**Data**

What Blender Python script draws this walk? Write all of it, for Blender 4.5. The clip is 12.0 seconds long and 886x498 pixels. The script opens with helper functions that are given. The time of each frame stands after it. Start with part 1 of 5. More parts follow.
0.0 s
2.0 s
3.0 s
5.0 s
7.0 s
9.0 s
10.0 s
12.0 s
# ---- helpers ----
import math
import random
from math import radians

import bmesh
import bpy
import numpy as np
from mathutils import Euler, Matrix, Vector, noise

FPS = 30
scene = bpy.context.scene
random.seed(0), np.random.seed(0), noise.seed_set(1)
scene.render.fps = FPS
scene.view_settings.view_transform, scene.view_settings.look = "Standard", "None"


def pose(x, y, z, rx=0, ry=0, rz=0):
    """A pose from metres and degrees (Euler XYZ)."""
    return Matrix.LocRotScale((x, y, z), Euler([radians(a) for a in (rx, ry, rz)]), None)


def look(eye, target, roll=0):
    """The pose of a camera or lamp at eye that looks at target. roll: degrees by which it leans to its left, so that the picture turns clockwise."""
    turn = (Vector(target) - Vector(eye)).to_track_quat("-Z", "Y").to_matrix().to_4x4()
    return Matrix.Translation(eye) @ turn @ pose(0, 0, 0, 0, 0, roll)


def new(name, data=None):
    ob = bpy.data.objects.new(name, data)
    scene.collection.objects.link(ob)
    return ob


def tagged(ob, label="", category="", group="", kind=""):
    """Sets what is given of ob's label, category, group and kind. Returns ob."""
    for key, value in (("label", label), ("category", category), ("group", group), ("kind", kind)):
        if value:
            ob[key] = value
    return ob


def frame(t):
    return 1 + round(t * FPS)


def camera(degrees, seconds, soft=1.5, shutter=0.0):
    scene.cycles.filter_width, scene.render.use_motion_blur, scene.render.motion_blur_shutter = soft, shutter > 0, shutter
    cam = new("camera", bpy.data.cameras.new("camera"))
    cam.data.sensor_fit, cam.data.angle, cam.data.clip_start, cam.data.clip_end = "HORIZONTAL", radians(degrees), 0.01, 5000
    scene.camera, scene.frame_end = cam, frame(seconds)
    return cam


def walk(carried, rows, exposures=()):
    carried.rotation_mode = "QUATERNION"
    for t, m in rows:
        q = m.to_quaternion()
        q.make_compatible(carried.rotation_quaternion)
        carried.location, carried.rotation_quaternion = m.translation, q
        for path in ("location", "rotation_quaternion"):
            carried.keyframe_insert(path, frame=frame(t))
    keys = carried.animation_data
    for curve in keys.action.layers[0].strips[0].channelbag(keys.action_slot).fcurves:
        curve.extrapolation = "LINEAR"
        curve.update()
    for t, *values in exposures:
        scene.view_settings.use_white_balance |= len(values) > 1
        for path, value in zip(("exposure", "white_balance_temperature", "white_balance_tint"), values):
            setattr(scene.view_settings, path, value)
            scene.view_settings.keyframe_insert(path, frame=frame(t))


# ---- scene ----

**Problem statement**
Copy all the lines above that hold the string "location".

**Written solution**
        carried.location, carried.rotation_quaternion = m.translation, q
        for path in ("location", "rotation_quaternion"):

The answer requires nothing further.